IT and cybersecurity professionals should resolve now to gear up for accelerated change and complexity in 2014, especially in cybersecurity, data privacy and big data, according to non-profit ISACA, to ring in the New Year securely.
"The pace of change expected in 2014 will put incredible pressure on technology professionals in the workplace with a focus on keeping IT risk in check while at the same time delivering value to the business," said Bhavesh Bhagat, CEO of EnCrisp, co-founder of Confident Governance and member of ISACA's new emerging business and technology committee.
ISACA, that provides guidance to help business and IT leaders maximise value and manage risk related to information and technology, has predicted on certain areas businesses should be preparing for in 2014.
It has asked businesses to prepare for privacy 2.0 as attitudes towards data privacy are unlikely to reach a consensus in 2014. Instead, be prepared to accommodate both those with little expectation of privacy and those who view their personal data as currency and want to control how that currency is spent, it said.
Slim down big data: Explosive data volumes were the No. 1 issue posed by big data in ISACA's 2013 IT Risk/Reward Barometer. Unmanageable data creates redundancies and is difficult to secure, it said.
ISACA has also asked businesses to eliminate the excess data and consolidate what remains, to promote sharing and protect using better controls.

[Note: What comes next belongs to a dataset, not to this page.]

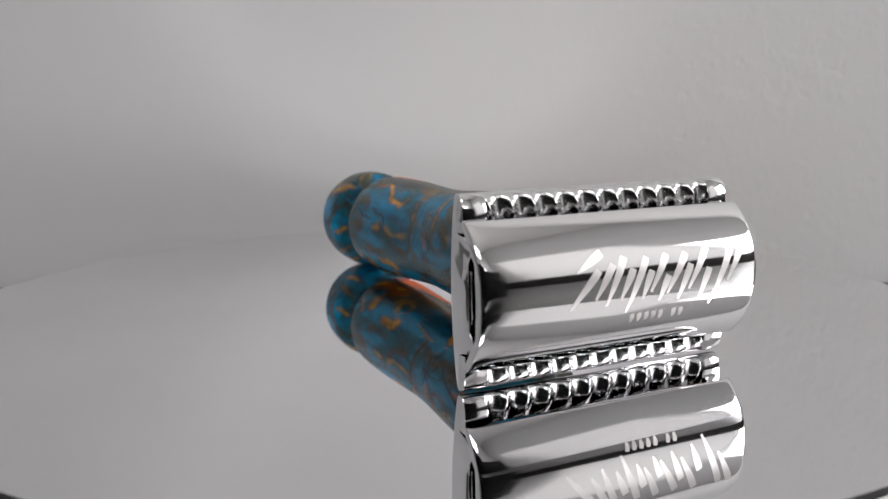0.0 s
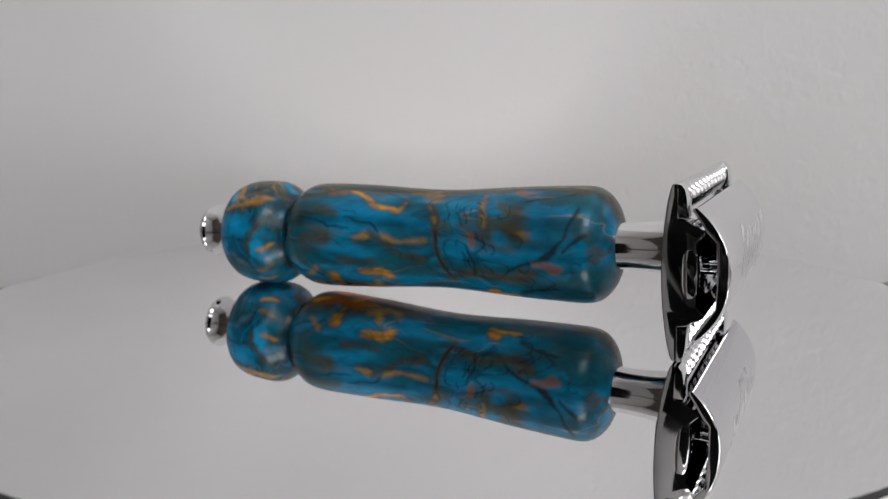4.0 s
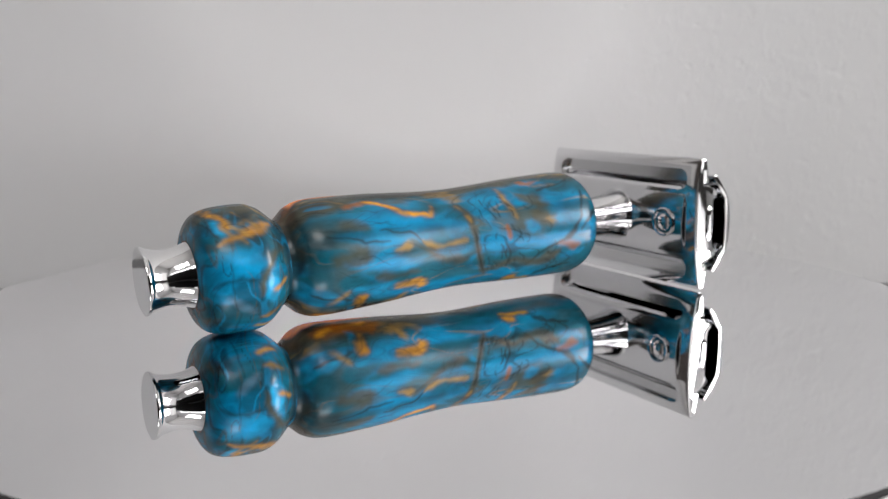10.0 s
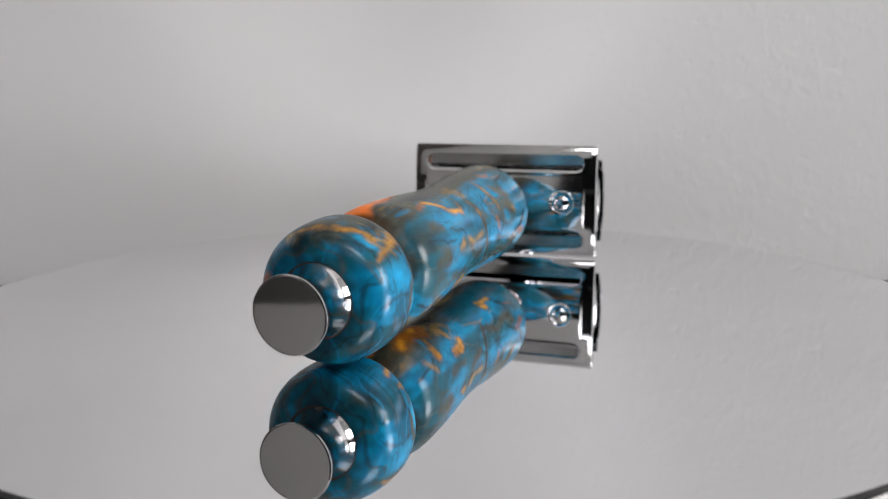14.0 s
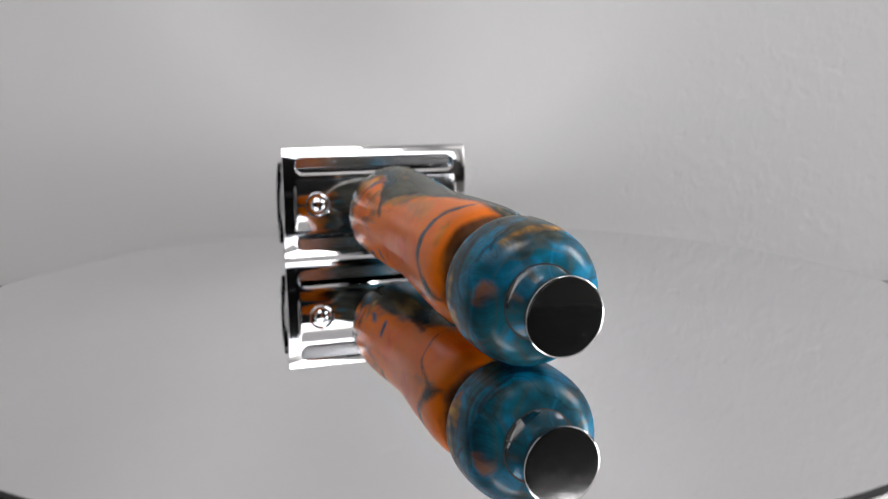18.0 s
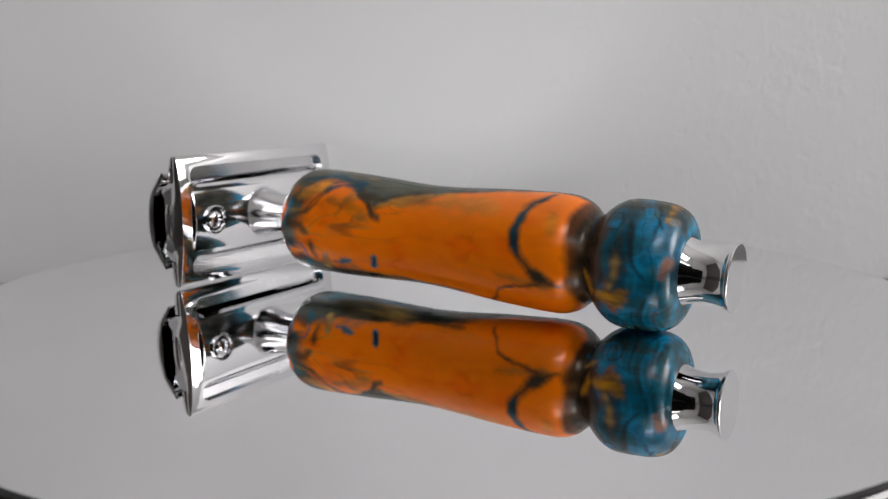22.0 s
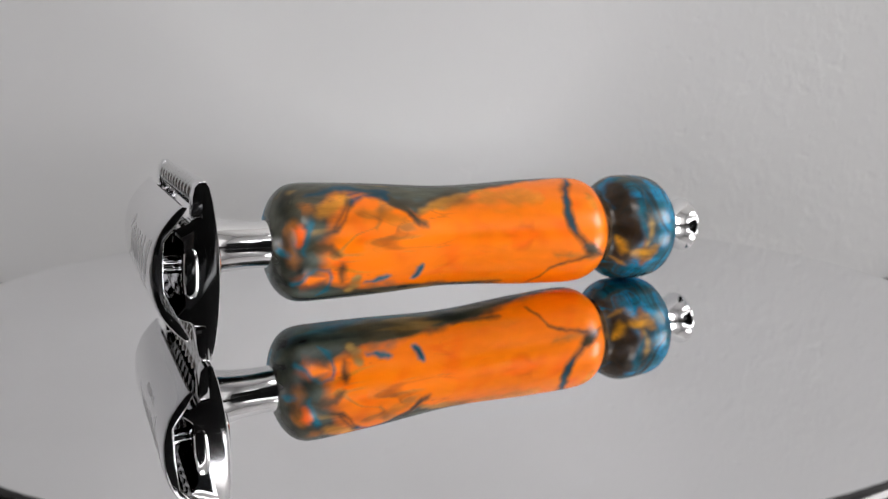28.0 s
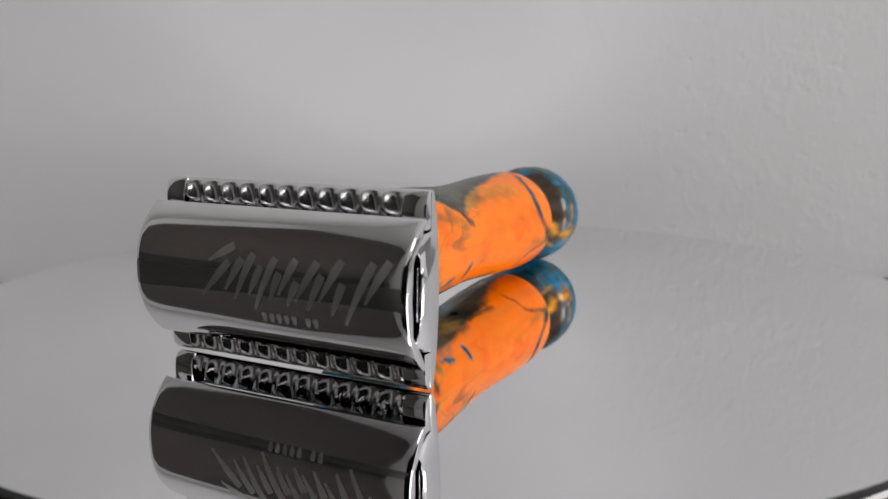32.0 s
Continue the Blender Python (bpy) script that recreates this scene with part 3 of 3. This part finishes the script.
        lay(ease(1.2 - np.abs(waves(round_it, 5.0, 87)) / 0.10) * 0.45, "olive", 0.3)
        band("olive", 2.6, 0.8, (-42.3, 109), (-38.5, 109), (-35.2, 103))
        band("olive", 3.0, 0.9, (-43.0, 70), (-42.0, 90), (-39.6, 98), (-34.0, 112))
        band("dark", 1.4, 0.6, (-46.2, 65), (-45.6, 100), (-45.2, 122), (-43.6, 136))
        band("olive", 1.6, 0.8, (-45.4, 88), (-44.8, 110))
        band("bright", 1.5, 0.9, (-43.4, 120), (-42.9, 130), (-41.4, 140))
        band("gold", 0.8, 1, (-45.2, 60), (-44.4, 72), (-44.1, 88), (-43.3, 109), (-42.1, 119), (-41.3, 132))
        band("tan", 0.9, 0.8, (-44.6, 60), (-45.6, 70))
        band("gold", 0.9, 0.95, (-34.6, 124), (-37.0, 137), (-40.6, 143), (-43.6, 146))
        band("tan", 1.2, 0.6, (-36.0, 118), (-38.0, 124), (-39.4, 130))
        band("rust", 1.3, 0.75, (-36.5, 13), (-37.2, -10), (-37.8, -38))
        band("rust", 0.8, 0.6, (-45.6, 2), (-45.7, 21))
        band("blue", 2.2, 0.9, (-41.8, 16), (-43.0, -1))
        band("slate", 0.8, 0.6, (-44.4, 37), (-45.2, 50), (-45.6, 67))
        band("blue", 2.4, 0.9, (-42.0, 162), (-38.0, 165))
        band("olive", 1.2, 0.9, (-33.5, 150), (-36.2, 165), (-37.7, 177), (-38.3, 191))
        band("bright", 1.9, 1, (-36.1, 181), (-35.9, 198))
        band("gold", 0.7, 0.9, (-35.6, 191), (-33.6, 188))
        band("tan", 0.9, 0.85, (-37.5, 219), (-34.4, 216))
        band("gold", 0.6, 0.8, (-38.4, 233), (-35.4, 237))
        band("slate", 1.4, 0.6, (-42.1, 198), (-39.1, 210))
        band("dark", 0.5, 0.6, (-45.1, 184), (-38.6, 180))
        band("brown", 5, 0.95, (-33.5, 75), (-33.6, 14), (-34.0, -35))
        band("olive", 2.4, 0.7, (-36.7, 73), (-40.6, 74))
        band("blue", 1.5, 0.9, (-36.2, 49), (-37.4, 43))
        band("dark", 0.35, 0.8, (-35.5, 58), (-37.4, 59), (-38.4, 48), (-37.6, 37), (-36.2, 38))
        band("teal", 0.9, 0.9, (-36.2, 19), (-36.7, 6), (-37.5, -5))
        band("tan", 1.2, 0.8, (-37.8, 22), (-38.4, 4), (-37.6, -13))
        band("gold", 1.8, 0.95, (-35.6, -23), (-38.6, -21), (-40.5, -15))
        band("dark", 0.9, 0.8, (-39.6, 50), (-40.4, 28), (-41.4, 12), (-43.4, -1))
        band("blue", 2.4, 0.9, (-43.3, 27), (-43.6, 16))
        band("blue", 1.8, 0.8, (-41.7, -15), (-43.6, -13))
        band("dark", 0.5, 0.8, (-42.2, 76), (-43.1, 61), (-44.5, 46))
        band("gold", 1.6, 0.9, (-36.6, -21), (-39.0, -27))
        band("gold", 1, 0.9, (-32.8, 0), (-34.1, -23))
        band("tan", 1, 0.8, (-32.9, -37), (-34.5, -40))
        rng = random.Random(8)
        for _ in range(9):
            x0, a0 = rng.uniform(-45.5, -41), rng.uniform(0, 360)
            band("dark", 0.22, 0.6, (x0, a0), (x0 + rng.uniform(-0.4, 1.2), a0 + 20), (x0 + rng.uniform(-0.4, 2.0), a0 + 42))
        for _ in range(5):
            x0, a0 = rng.uniform(-44, -37), rng.uniform(60, 130)
            band("tan", 0.45, 0.7, (x0, a0), (x0 + 1.2, a0 + 14), (x0 + 3.0, a0 + 22))
    rgb = np.clip(rgb, 0.0005, 1.0)
    at = me.color_attributes.new("pour", "FLOAT_COLOR", "POINT")
    at.data.foreach_set("color", np.hstack([rgb, np.clip(orange, 0, 1)]).astype(np.float32).ravel())
    return ob


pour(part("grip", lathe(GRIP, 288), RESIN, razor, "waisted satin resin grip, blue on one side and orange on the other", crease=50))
pour(part("knob", lathe(KNOB, 288), RESIN, razor, "rounded blue resin knob with gold swirls", crease=50))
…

Plan to compete for cybersecurity and data analytics experts: The need for smart analytics people and cybersecurity defenders with the right certifications is only going to grow in 2014.
It said businesses that plan on hiring during the new year need to make sure their compensation package and job descriptions are competitive.
Rethink how your enterprise is using your information security experts: With some elements of IT security operational responsibility (including malware detection, event analysis and control operation) increasingly being outsourced to cloud providers, smart leaders are enabling their internal security experts to become hunters instead of just defenders.
This allows them to proactively seek out the most hard- to-detect threats, build internal intelligence capabilities, construct better metrics and invest in operational risk analysis.
Ramp up for the Internet of (even more) Things: With past research showing 50 billion devices expected to be connected to the Internet by 2020, start working now on a policy governing connected devices, if your enterprise does not have one now, it said.